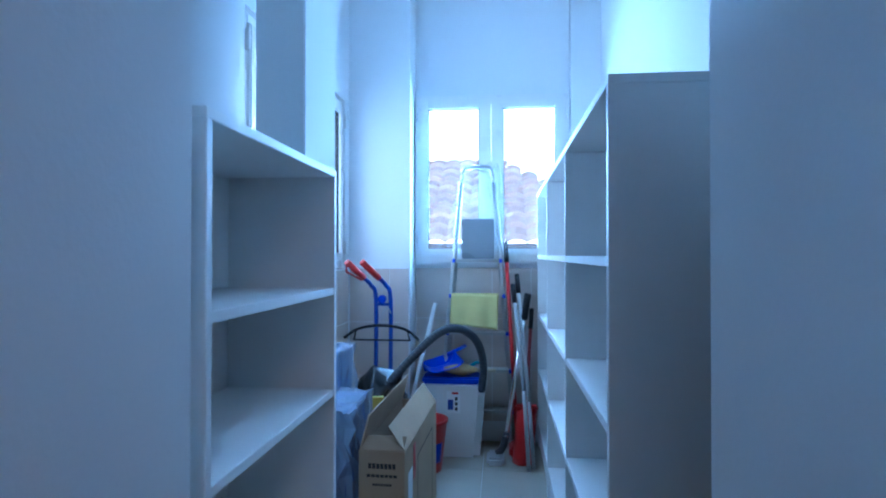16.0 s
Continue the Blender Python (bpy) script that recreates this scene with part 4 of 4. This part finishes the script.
part("flap", bm, CARD, ct)
slab("hand_hole", INK, ct, (0.035, -0.0012, 0.30, 0.13, -0.0002, 0.328), bevel=0.0004)
for z, h, a, b in ((0.455, 0.018, 0.035, 0.135), (0.425, 0.010, 0.03, 0.14), (0.395, 0.008, 0.05, 0.12), (0.235, 0.026, 0.055, 0.11), (0.175, 0.008, 0.045, 0.12), (0.155, 0.008, 0.045, 0.11),
                   (0.135, 0.008, 0.045, 0.12), (0.115, 0.008, 0.045, 0.115)):
    slab("print_bar", INK, ct, *[(x, -0.001, z, x + (b - a) / 7 * 0.8, -0.0002, z + h) for x in [a + (b - a) / 7 * k for k in range(7)]])
slab("print_bar", INK, ct, (0.035, -0.001, 0.03, 0.075, -0.0002, 0.065))
slab("shipping_label", LABELW, ct, (CW + 0.0002, 0.06, 0.24, CW + 0.0012, 0.14, 0.42))
slab("print_mark", INK, ct, *[(CW + 0.0002, 0.25, z, CW + 0.001, 0.62, z + 0.004) for z in (0.08, 0.42)], *[(CW + 0.0002, y, 0.08, CW + 0.001, y + 0.004, 0.42) for y in (0.25, 0.616)])
slab("print_logo", REDP, ct, (CW + 0.0002, 0.16, 0.36, CW + 0.001, 0.20, 0.49))

bn = thing("storage_bin", "white plastic bin with a blue lid", "bin", pose(2.385, 7.625, Z0))


def taper(bm, w0, d0, w1, d1, z0, z1, r):
    lo = box(bm, -0.5, -0.5, z0, 0.5, 0.5, z1, 0)
    for q in lo:
        t = (q.co.z - z0) / (z1 - z0)
        q.co.x *= w0 + (w1 - w0) * t
        q.co.y *= d0 + (d1 - d0) * t
    es = [e for e in bm.edges if abs(e.verts[0].co.z - e.verts[1].co.z) > 0.01]
    bmesh.ops.bevel(bm, geom=es, offset=r, segments=4, affect='EDGES')


bm = bmesh.new()
taper(bm, 0.32, 0.16, 0.385, 0.20, 0.0, 0.41, 0.04)
part("body", bm, BINP, bn)
bm = bmesh.new()
taper(bm, 0.40, 0.215, 0.405, 0.22, 0.405, 0.43, 0.045)
part("rim", bm, BINP, bn)
slab("lid", BLUEP, bn, (-0.185, -0.09, 0.431, 0.19, 0.09, 0.475), bevel=0.012)
slab("label", LABELW, bn, (-0.035, -0.1005, 0.265, 0.045, -0.0915, 0.395), label="white paper label with a picture")
slab("label_mark", REDP, bn, (-0.005, -0.1016, 0.377, 0.035, -0.1007, 0.389))
slab("label_picture", BLUEM, bn, (-0.028, -0.1016, 0.285, 0.005, -0.1007, 0.345), bevel=0.0003)
slab("label_mark", INK, bn, (0.015, -0.1016, 0.28, 0.03, -0.1007, 0.30), (0.015, -0.1016, 0.31, 0.03, -0.1007, 0.33), (0.015, -0.1016, 0.34, 0.03, -0.1007, 0.36))
dp = thing("dustpan", "blue plastic dustpan lying on the bin", "dustpan", pose(2.33, 7.60, Z0 + 0.505, -12, -14, 20))
bm = bmesh.new()
sheet(bm, lambda u, v: Vector((-0.11 + 0.22 * u, -0.10 + 0.20 * v, 0.05 * (2 * u - 1) ** 4 * (0.4 + v) + 0.03 * v * v)), 14, 10, 0.004)
part("pan", bm, BLUEP, dp)
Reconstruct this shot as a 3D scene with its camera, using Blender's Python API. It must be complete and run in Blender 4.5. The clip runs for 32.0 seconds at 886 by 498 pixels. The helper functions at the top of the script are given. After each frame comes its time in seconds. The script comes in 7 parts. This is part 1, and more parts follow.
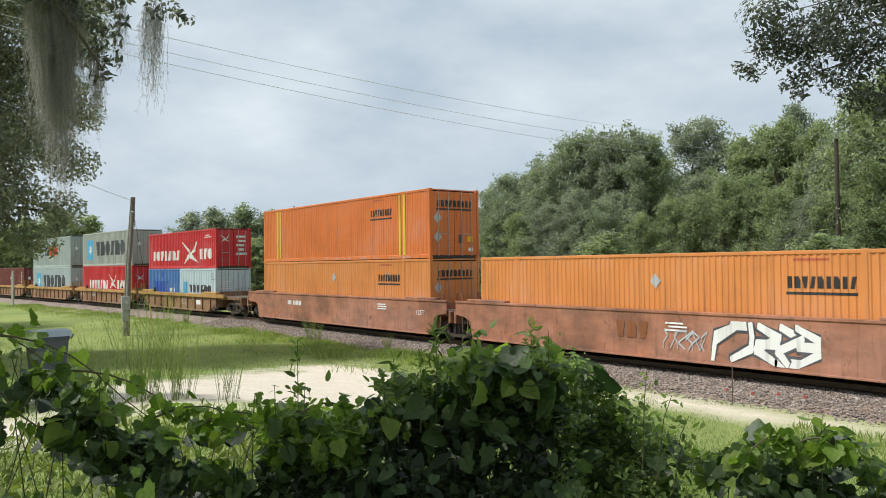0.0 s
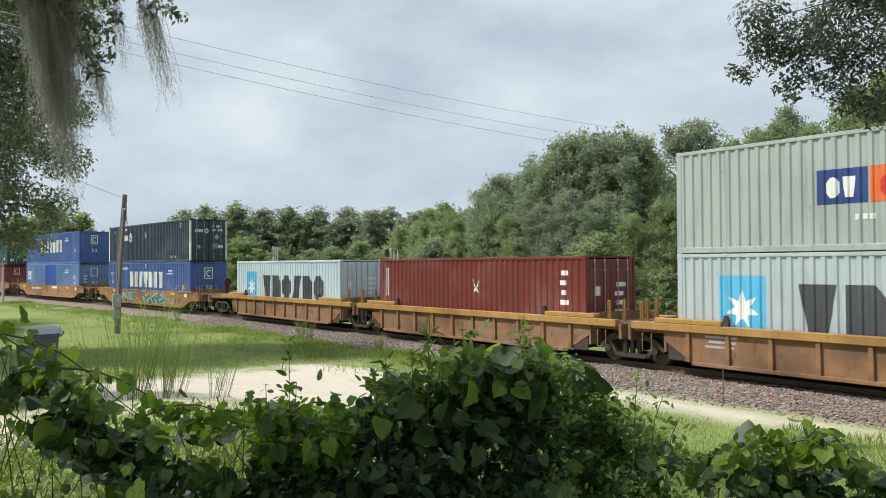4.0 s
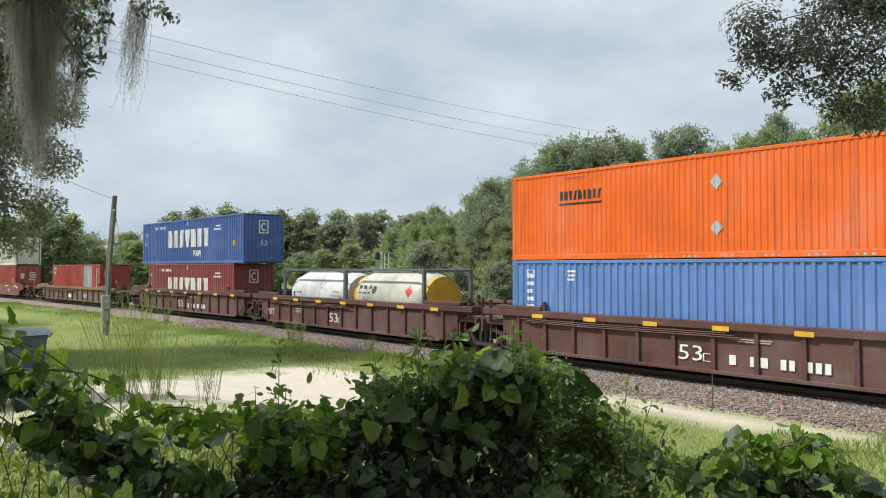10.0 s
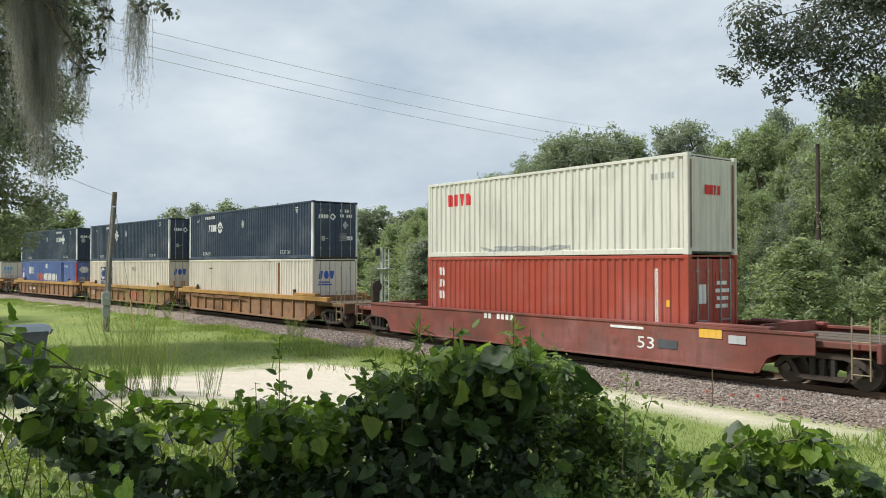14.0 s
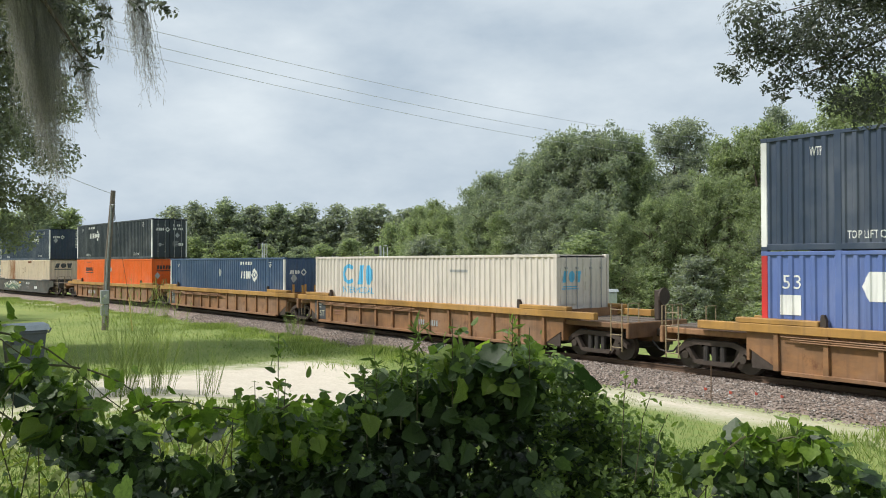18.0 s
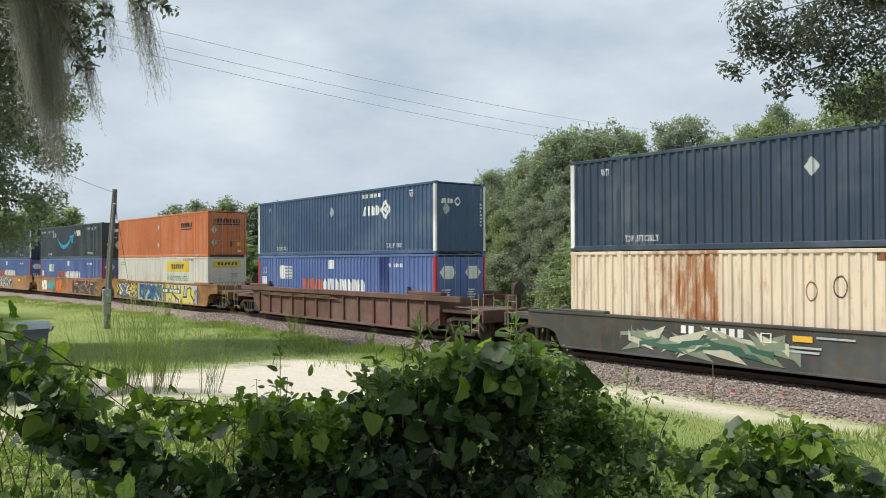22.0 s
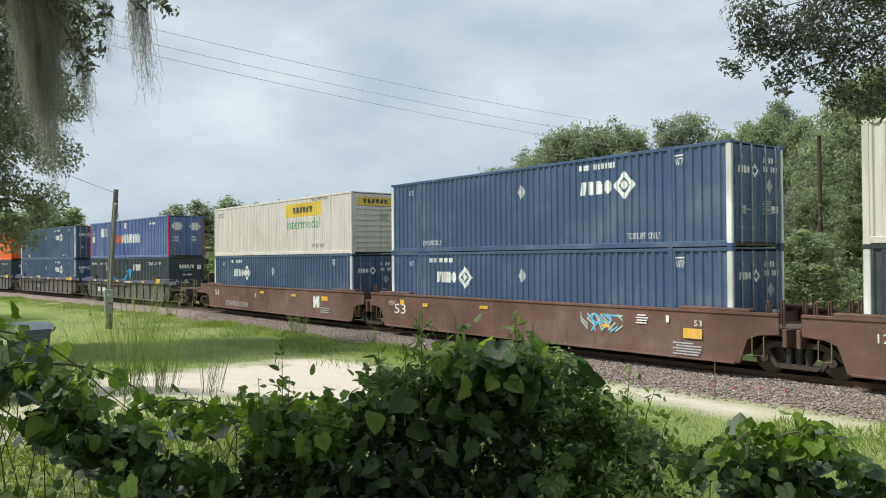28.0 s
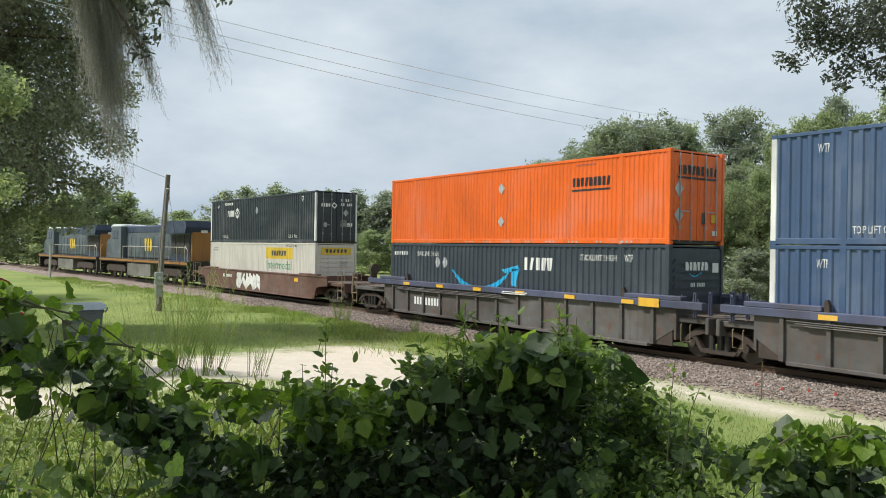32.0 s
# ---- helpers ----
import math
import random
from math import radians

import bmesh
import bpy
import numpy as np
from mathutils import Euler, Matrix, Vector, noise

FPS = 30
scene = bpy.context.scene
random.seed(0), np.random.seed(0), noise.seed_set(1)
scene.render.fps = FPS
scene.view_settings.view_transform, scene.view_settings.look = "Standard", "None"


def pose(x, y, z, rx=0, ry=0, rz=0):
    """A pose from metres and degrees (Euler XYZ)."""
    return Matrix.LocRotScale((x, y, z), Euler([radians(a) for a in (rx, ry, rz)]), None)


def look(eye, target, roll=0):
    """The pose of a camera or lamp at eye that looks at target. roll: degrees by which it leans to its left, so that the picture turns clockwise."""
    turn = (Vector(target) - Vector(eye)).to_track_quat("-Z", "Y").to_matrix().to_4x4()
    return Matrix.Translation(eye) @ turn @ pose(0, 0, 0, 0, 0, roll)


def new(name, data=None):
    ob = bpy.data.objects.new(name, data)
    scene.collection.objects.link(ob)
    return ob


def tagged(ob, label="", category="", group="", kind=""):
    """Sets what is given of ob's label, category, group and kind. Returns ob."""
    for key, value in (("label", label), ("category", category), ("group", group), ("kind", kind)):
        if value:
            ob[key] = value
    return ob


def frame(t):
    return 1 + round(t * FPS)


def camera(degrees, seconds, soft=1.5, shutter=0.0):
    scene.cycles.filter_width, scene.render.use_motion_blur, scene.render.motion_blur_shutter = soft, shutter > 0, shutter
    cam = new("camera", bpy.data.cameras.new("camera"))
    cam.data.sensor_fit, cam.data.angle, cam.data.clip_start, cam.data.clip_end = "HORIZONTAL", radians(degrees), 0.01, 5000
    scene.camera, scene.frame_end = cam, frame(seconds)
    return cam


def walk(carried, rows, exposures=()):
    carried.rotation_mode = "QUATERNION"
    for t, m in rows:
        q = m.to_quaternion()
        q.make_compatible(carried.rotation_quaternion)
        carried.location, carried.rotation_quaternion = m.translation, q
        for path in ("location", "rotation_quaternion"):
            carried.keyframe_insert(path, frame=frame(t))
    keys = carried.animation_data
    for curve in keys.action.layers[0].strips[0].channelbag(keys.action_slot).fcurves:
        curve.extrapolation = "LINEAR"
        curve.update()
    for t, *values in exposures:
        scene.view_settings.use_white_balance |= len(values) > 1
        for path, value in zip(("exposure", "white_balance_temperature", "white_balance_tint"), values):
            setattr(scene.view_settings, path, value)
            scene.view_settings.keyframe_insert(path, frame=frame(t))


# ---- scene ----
EYE = 3.45          # camera height over the lawn
RAIL = 0.42         # top of rail
SIDE = 19.22        # near face of the containers
MID = SIDE + 1.3    # middle of the track
FLOOR = 0.81        # floor of the wells

cam = camera(57.75, 32.0, soft=1.0, shutter=0.03)
walk(cam, [
    (0, pose(0, 0, EYE, 91.127, 0.712, 53.260)),
    (0.5, pose(0, 0, EYE, 91.141, 0.682, 53.189)),
    (1, pose(0, 0, EYE, 91.142, 0.635, 53.096)),
    (1.5, pose(0, 0, EYE, 91.130, 0.566, 53.000)),
    (2, pose(0, 0, EYE, 91.118, 0.487, 52.909)),
    (2.5, pose(0, 0, EYE, 91.123, 0.411, 52.826)),
    (3, pose(0, 0, EYE, 91.134, 0.349, 52.762)),
    (3.5, pose(0, 0, EYE, 91.139, 0.315, 52.717)),
    (5.5, pose(0, 0, EYE, 90.947, 0.314, 52.795)),
    (6, pose(0, 0, EYE, 91.013, 0.321, 52.763)),
    (6.5, pose(0, 0, EYE, 91.083, 0.297, 52.713)),
    (7, pose(0, 0, EYE, 91.162, 0.237, 52.640)),
    (7.5, pose(0, 0, EYE, 91.239, 0.168, 52.538)),
    (8, pose(0, 0, EYE, 91.307, 0.101, 52.414)),
    (8.5, pose(0, 0, EYE, 91.353, 0.030, 52.292)),
    (9, pose(0, 0, EYE, 91.375, -0.030, 52.192)),
    (9.5, pose(0, 0, EYE, 91.375, -0.055, 52.121)),
    (10, pose(0, 0, EYE, 91.350, -0.048, 52.073)),
    (10.5, pose(0, 0, EYE, 91.302, -0.030, 52.045)),
    (11, pose(0, 0, EYE, 91.228, -0.014, 52.042)),
    (11.5, pose(0, 0, EYE, 91.134, 0.004, 52.064)),
    (12, pose(0, 0, EYE, 91.047, 0.030, 52.100)),
    (12.5, pose(0, 0, EYE, 90.990, 0.048, 52.126)),
    (13, pose(0, 0, EYE, 90.981, 0.040, 52.132)),
    (13.5, pose(0, 0, EYE, 91.015, 0.025, 52.114)),
    (14, pose(0, 0, EYE, 91.064, 0.019, 52.082)),
    (14.5, pose(0, 0, EYE, 91.105, 0.019, 52.043)),
    (16.5, pose(0, 0, EYE, 91.227, 0.029, 51.868)),
    (17, pose(0, 0, EYE, 91.143, 0.056, 51.904)),
    (17.5, pose(0, 0, EYE, 91.039, 0.075, 51.947)),
    (18, pose(0, 0, EYE, 90.928, 0.095, 51.995)),
    (18.5, pose(0, 0, EYE, 90.836, 0.119, 52.039)),
    (19, pose(0, 0, EYE, 90.774, 0.136, 52.073)),
    (19.5, pose(0, 0, EYE, 90.730, 0.135, 52.107)),
    (20, pose(0, 0, EYE, 90.700, 0.140, 52.136)),
    (20.5, pose(0, 0, EYE, 90.706, 0.150, 52.148)),
    (21, pose(0, 0, EYE, 90.749, 0.140, 52.141)),
    (21.5, pose(0, 0, EYE, 90.795, 0.137, 52.120)),
    (22, pose(0, 0, EYE, 90.802, 0.167, 52.113)),
    (22.5, pose(0, 0, EYE, 90.758, 0.225, 52.138)),
    (23, pose(0, 0, EYE, 90.686, 0.290, 52.179)),
    (23.5, pose(0, 0, EYE, 90.627, 0.336, 52.219)),
    (24, pose(0, 0, EYE, 90.589, 0.364, 52.249)),
    (24.5, pose(0, 0, EYE, 90.560, 0.399, 52.274)),
    (25, pose(0, 0, EYE, 90.523, 0.453, 52.307)),
    (25.5, pose(0, 0, EYE, 90.483, 0.521, 52.335)),
    (27.5, pose(0, 0, EYE, 90.675, 0.485, 52.207)),
    (28, pose(0, 0, EYE, 90.702, 0.443, 52.208)),
    (28.5, pose(0, 0, EYE, 90.687, 0.412, 52.433)),
    (29, pose(0, 0, EYE, 90.616, 0.080, 53.098)),
    (29.5, pose(0, 0, EYE, 90.481, -0.412, 54.163)),
    (30, pose(0, 0, EYE, 90.216, -0.933, 55.196)),
    (30.5, pose(0, 0, EYE, 90.011, -1.382, 56.036)),
    (31, pose(0, 0, EYE, 89.788, -1.365, 56.332)),
    (31.5, pose(0, 0, EYE, 89.840, -1.234, 56.099)),
    (32, pose(0, 0, EYE, 90.042, -0.907, 55.377)),
])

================

» **SET EXERCISE**: Give again, exactly, the lines from the start of the data through the one holding "offset=r, segments=4, affect='EDGES')"; omit the pictures.

» **OUTPUT OF THE TASK**:
16.0 s
Continue the Blender Python (bpy) script that recreates this scene with part 4 of 4. This part finishes the script.
part("flap", bm, CARD, ct)
slab("hand_hole", INK, ct, (0.035, -0.0012, 0.30, 0.13, -0.0002, 0.328), bevel=0.0004)
for z, h, a, b in ((0.455, 0.018, 0.035, 0.135), (0.425, 0.010, 0.03, 0.14), (0.395, 0.008, 0.05, 0.12), (0.235, 0.026, 0.055, 0.11), (0.175, 0.008, 0.045, 0.12), (0.155, 0.008, 0.045, 0.11),
                   (0.135, 0.008, 0.045, 0.12), (0.115, 0.008, 0.045, 0.115)):
    slab("print_bar", INK, ct, *[(x, -0.001, z, x + (b - a) / 7 * 0.8, -0.0002, z + h) for x in [a + (b - a) / 7 * k for k in range(7)]])
slab("print_bar", INK, ct, (0.035, -0.001, 0.03, 0.075, -0.0002, 0.065))
slab("shipping_label", LABELW, ct, (CW + 0.0002, 0.06, 0.24, CW + 0.0012, 0.14, 0.42))
slab("print_mark", INK, ct, *[(CW + 0.0002, 0.25, z, CW + 0.001, 0.62, z + 0.004) for z in (0.08, 0.42)], *[(CW + 0.0002, y, 0.08, CW + 0.001, y + 0.004, 0.42) for y in (0.25, 0.616)])
slab("print_logo", REDP, ct, (CW + 0.0002, 0.16, 0.36, CW + 0.001, 0.20, 0.49))

bn = thing("storage_bin", "white plastic bin with a blue lid", "bin", pose(2.385, 7.625, Z0))


def taper(bm, w0, d0, w1, d1, z0, z1, r):
    lo = box(bm, -0.5, -0.5, z0, 0.5, 0.5, z1, 0)
    for q in lo:
        t = (q.co.z - z0) / (z1 - z0)
        q.co.x *= w0 + (w1 - w0) * t
        q.co.y *= d0 + (d1 - d0) * t
    es = [e for e in bm.edges if abs(e.verts[0].co.z - e.verts[1].co.z) > 0.01]
    bmesh.ops.bevel(bm, geom=es, offset=r, segments=4, affect='EDGES')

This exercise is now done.